SHORT TASK >> Begin with the line that contains "scene = bpy.context.scene" and end with the line that contains "carried.location, carried.rotation_quaternion = m.translation, q", transcribing exactly each line in that stretch and no other.
--- Start of SUPPLIED ENTRIES ---
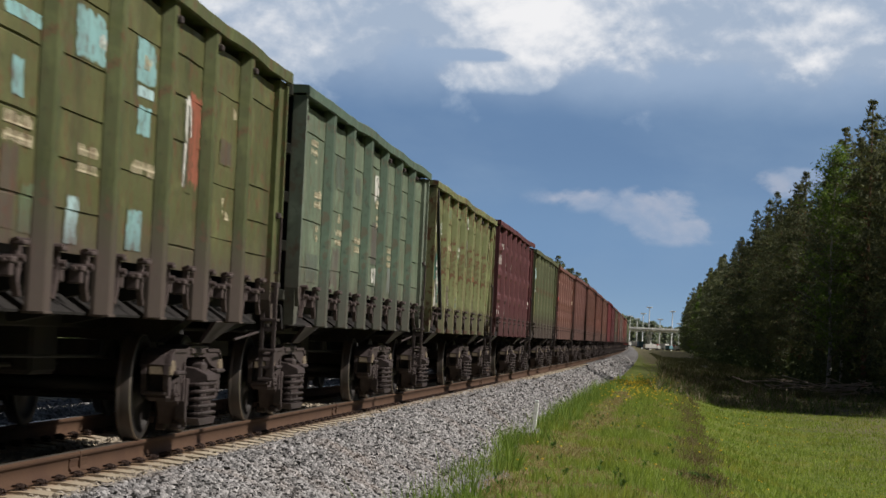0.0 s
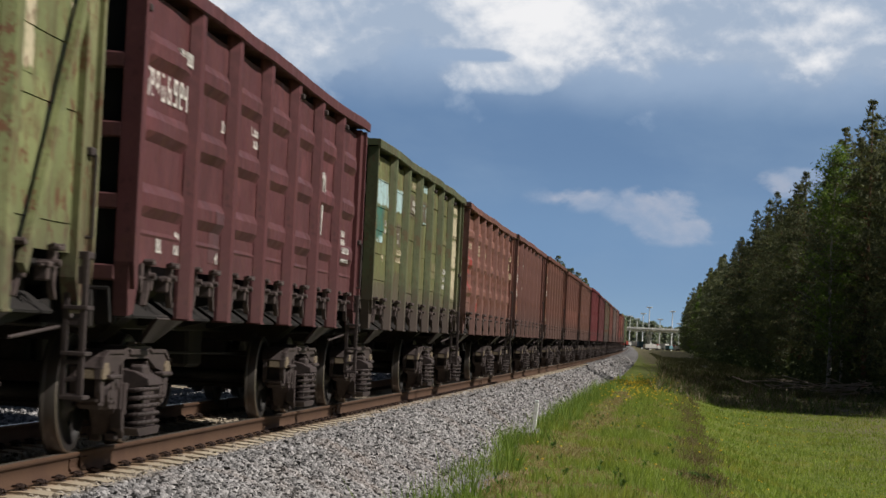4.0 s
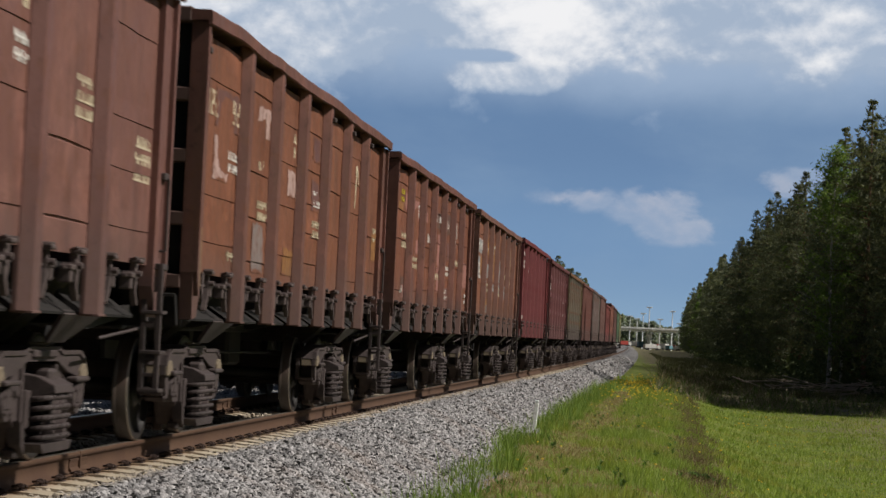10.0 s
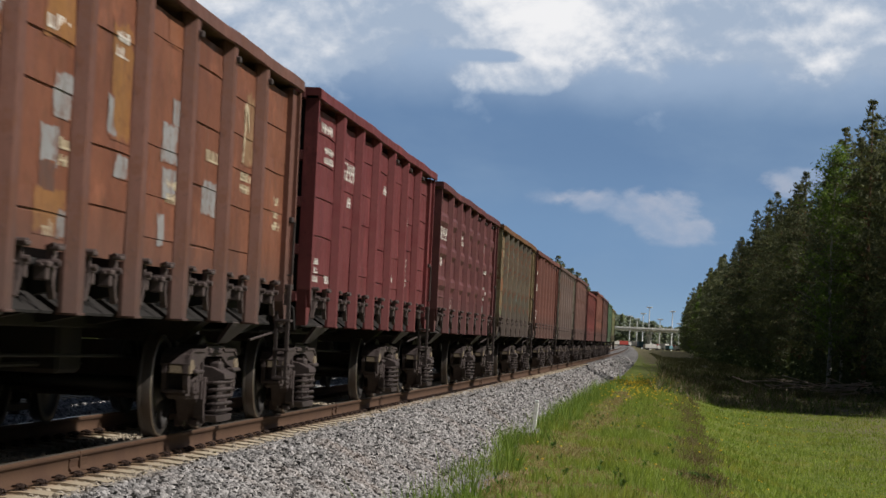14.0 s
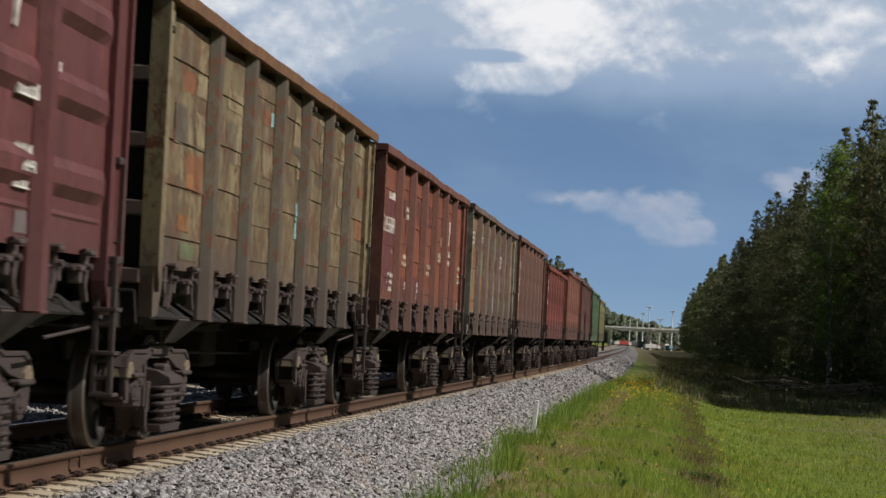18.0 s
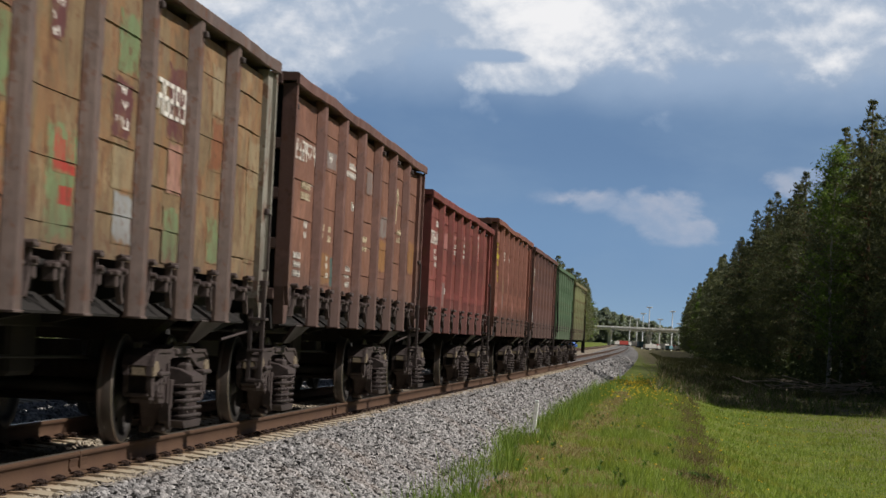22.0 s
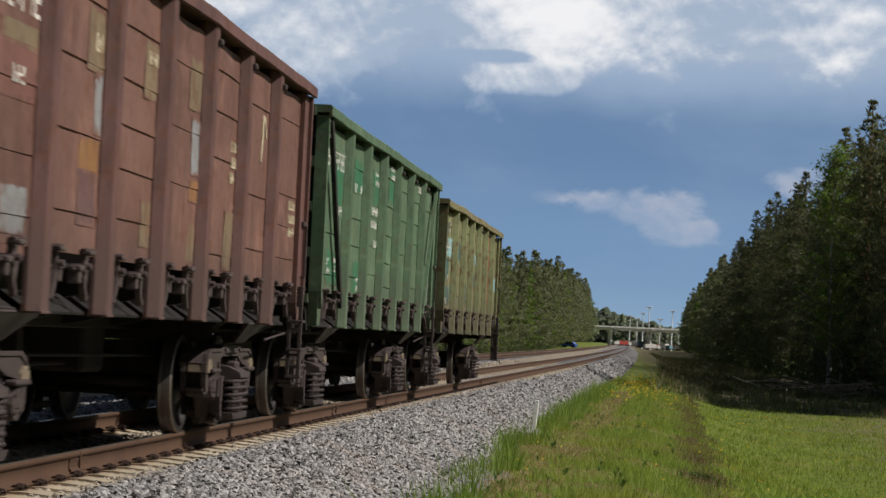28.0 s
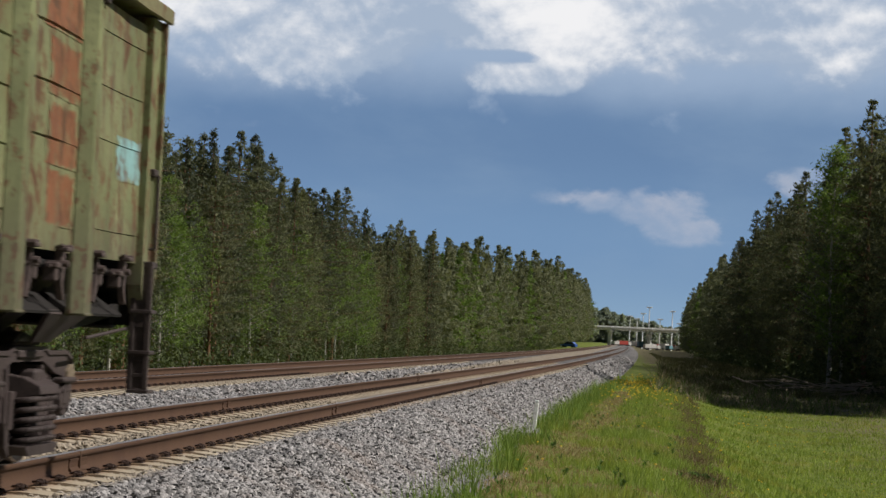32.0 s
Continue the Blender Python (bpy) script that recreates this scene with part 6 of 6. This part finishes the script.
--- End of SUPPLIED ENTRIES ---
--- Start of SUPPLIED ENTRIES ---
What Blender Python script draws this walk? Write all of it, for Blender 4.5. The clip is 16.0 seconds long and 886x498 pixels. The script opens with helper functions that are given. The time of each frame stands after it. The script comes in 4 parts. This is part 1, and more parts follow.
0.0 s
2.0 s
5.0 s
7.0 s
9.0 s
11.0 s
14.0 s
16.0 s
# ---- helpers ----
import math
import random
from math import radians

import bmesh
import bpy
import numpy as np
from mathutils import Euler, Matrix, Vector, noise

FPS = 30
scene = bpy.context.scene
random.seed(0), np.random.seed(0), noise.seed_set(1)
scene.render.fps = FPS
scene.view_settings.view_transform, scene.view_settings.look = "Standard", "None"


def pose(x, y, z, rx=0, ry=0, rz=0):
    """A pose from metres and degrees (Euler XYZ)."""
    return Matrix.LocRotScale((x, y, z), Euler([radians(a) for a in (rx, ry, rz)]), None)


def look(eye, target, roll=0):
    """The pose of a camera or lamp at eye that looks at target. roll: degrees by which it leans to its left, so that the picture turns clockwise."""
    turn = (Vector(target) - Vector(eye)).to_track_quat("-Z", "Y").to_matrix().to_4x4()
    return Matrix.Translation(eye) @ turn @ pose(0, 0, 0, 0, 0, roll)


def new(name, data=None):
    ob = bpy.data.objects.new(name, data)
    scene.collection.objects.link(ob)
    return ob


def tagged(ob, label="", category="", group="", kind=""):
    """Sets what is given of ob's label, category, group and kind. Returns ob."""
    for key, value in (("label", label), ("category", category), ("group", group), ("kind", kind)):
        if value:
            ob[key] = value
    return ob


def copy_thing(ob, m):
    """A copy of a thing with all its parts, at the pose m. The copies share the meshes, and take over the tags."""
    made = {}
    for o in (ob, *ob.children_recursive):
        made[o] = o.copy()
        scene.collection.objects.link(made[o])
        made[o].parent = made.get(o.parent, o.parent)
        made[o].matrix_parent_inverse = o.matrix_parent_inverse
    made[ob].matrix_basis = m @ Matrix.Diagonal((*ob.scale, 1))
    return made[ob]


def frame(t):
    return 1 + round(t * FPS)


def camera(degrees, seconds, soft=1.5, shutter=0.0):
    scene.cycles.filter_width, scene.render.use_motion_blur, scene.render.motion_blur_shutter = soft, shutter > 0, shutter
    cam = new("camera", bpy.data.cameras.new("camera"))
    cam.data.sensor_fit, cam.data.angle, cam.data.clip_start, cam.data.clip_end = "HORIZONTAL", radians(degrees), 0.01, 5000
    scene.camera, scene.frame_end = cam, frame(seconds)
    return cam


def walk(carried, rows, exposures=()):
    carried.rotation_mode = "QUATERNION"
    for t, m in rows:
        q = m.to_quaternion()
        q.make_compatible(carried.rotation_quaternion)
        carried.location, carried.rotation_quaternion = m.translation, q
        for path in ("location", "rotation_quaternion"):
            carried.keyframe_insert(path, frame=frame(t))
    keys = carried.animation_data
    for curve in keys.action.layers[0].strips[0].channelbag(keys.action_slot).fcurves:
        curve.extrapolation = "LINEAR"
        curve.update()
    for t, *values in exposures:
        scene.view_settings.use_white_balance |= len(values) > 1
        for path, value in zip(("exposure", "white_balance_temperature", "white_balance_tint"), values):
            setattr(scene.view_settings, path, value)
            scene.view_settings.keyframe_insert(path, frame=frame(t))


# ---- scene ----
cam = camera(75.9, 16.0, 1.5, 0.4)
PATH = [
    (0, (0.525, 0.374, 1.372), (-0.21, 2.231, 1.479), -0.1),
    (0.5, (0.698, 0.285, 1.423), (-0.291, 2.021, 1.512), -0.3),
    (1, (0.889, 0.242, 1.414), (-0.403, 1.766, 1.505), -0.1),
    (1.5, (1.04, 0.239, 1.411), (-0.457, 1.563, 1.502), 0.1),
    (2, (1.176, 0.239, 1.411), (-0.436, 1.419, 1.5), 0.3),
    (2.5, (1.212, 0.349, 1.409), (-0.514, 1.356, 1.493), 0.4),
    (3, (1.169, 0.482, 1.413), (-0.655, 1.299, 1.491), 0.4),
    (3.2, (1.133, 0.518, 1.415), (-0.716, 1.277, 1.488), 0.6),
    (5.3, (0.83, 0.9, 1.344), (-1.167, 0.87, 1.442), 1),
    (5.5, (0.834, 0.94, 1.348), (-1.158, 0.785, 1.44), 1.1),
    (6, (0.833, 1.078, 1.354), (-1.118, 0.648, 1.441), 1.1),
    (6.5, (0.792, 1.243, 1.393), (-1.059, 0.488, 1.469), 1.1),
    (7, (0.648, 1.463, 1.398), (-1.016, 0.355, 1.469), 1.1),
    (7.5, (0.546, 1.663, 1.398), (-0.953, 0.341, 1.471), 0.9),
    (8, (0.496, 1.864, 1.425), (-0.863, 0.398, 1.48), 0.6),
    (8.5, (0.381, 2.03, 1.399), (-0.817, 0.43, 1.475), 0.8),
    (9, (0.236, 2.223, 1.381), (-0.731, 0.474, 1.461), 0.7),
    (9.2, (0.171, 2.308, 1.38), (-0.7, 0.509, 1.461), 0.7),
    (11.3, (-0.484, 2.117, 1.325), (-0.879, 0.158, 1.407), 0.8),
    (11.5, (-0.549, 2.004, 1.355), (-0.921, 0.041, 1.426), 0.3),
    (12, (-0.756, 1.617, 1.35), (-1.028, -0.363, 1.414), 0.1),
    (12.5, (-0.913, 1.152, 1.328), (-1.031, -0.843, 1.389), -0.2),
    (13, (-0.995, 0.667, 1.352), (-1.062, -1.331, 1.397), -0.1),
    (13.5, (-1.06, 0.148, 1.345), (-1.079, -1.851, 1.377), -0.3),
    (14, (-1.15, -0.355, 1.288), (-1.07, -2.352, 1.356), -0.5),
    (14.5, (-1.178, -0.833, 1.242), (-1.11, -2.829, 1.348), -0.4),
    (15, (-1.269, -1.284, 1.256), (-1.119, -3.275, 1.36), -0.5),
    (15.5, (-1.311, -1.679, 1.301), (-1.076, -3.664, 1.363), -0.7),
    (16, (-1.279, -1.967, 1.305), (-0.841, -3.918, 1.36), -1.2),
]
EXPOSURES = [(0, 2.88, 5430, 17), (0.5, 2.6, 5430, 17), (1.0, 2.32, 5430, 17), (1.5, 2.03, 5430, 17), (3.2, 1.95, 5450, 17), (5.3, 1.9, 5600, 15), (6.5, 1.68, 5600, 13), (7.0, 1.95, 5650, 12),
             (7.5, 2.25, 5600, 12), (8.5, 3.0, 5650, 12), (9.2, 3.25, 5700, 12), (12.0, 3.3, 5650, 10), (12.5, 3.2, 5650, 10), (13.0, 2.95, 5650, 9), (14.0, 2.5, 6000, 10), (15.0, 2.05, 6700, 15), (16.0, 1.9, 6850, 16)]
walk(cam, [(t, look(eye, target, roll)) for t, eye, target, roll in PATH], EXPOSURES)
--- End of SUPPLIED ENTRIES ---
WRITTEN RESPONSE >>
scene = bpy.context.scene
random.seed(0), np.random.seed(0), noise.seed_set(1)
scene.render.fps = FPS
scene.view_settings.view_transform, scene.view_settings.look = "Standard", "None"


def pose(x, y, z, rx=0, ry=0, rz=0):
    """A pose from metres and degrees (Euler XYZ)."""
    return Matrix.LocRotScale((x, y, z), Euler([radians(a) for a in (rx, ry, rz)]), None)


def look(eye, target, roll=0):
    """The pose of a camera or lamp at eye that looks at target. roll: degrees by which it leans to its left, so that the picture turns clockwise."""
    turn = (Vector(target) - Vector(eye)).to_track_quat("-Z", "Y").to_matrix().to_4x4()
    return Matrix.Translation(eye) @ turn @ pose(0, 0, 0, 0, 0, roll)


def new(name, data=None):
    ob = bpy.data.objects.new(name, data)
    scene.collection.objects.link(ob)
    return ob


def tagged(ob, label="", category="", group="", kind=""):
    """Sets what is given of ob's label, category, group and kind. Returns ob."""
    for key, value in (("label", label), ("category", category), ("group", group), ("kind", kind)):
        if value:
            ob[key] = value
    return ob


def copy_thing(ob, m):
    """A copy of a thing with all its parts, at the pose m. The copies share the meshes, and take over the tags."""
    made = {}
    for o in (ob, *ob.children_recursive):
        made[o] = o.copy()
        scene.collection.objects.link(made[o])
        made[o].parent = made.get(o.parent, o.parent)
        made[o].matrix_parent_inverse = o.matrix_parent_inverse
    made[ob].matrix_basis = m @ Matrix.Diagonal((*ob.scale, 1))
    return made[ob]


def frame(t):
    return 1 + round(t * FPS)


def camera(degrees, seconds, soft=1.5, shutter=0.0):
    scene.cycles.filter_width, scene.render.use_motion_blur, scene.render.motion_blur_shutter = soft, shutter > 0, shutter
    cam = new("camera", bpy.data.cameras.new("camera"))
    cam.data.sensor_fit, cam.data.angle, cam.data.clip_start, cam.data.clip_end = "HORIZONTAL", radians(degrees), 0.01, 5000
    scene.camera, scene.frame_end = cam, frame(seconds)
    return cam


def walk(carried, rows, exposures=()):
    carried.rotation_mode = "QUATERNION"
    for t, m in rows:
        q = m.to_quaternion()
        q.make_compatible(carried.rotation_quaternion)
        carried.location, carried.rotation_quaternion = m.translation, q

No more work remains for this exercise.